If you want a very deep but slow read on the life and teachings of Jesus, I would recommend The Divine Conspiracy by Dallas Willard. If you want one classic on prayer, then get Richard Foster’s volume Prayer. And if you want to be even more adventurous, then get into the world of CS Lewis. Children particularly should be introduced to his children’s books, especially The Chronicles of Narnia.
Out of our own AE family I could recommend Stephen Lungu’s book Out of the Black Shadows as well as Festo Kivengere’s I Love Idi Amin. Trevor Hudson is a marvellous South African devotional writer.
As Christians, I believe we also need to be readers of our daily newspaper or a good news magazine. By doing this, we can learn to see new ways that our reading of the Bible and Christian books can interact with, and speak to, the events and happenings of the wider world.
Billy Graham always said that, in preparing to preach, he wanted to have the Bible in one hand and the daily newspaper in the other. The Bible, and our Christian faith, have good answers for the daily goings-on in our world.

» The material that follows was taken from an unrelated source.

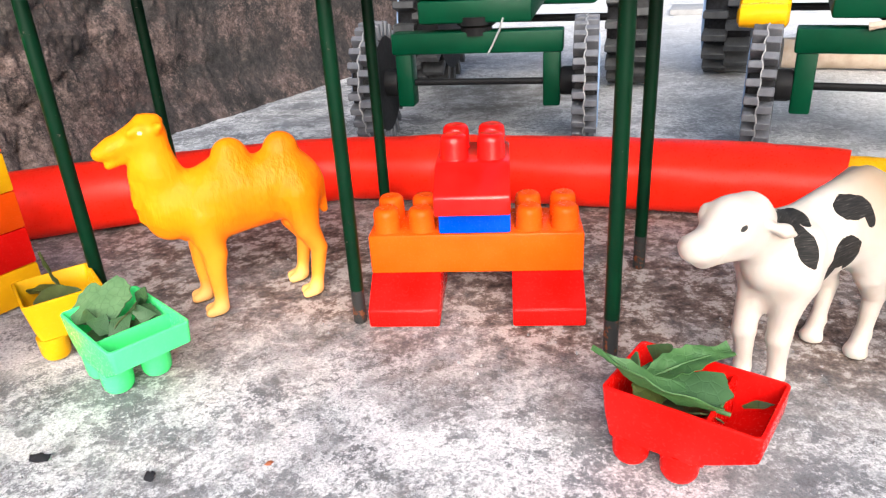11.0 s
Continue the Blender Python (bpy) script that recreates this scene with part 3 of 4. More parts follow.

Short biographies, of both secular people and Christian leaders, even an occasional thriller or romance (maybe even a true love story) can add richness to our reading diet.
By the way, don’t forget that even if it is difficult or expensive to buy books, you can always borrow them, providing one promises to return them! To a friend who once visited Mark Twain, the great writer explained the clutter of books in his library by saying: “You see, I can’t borrow shelves too!”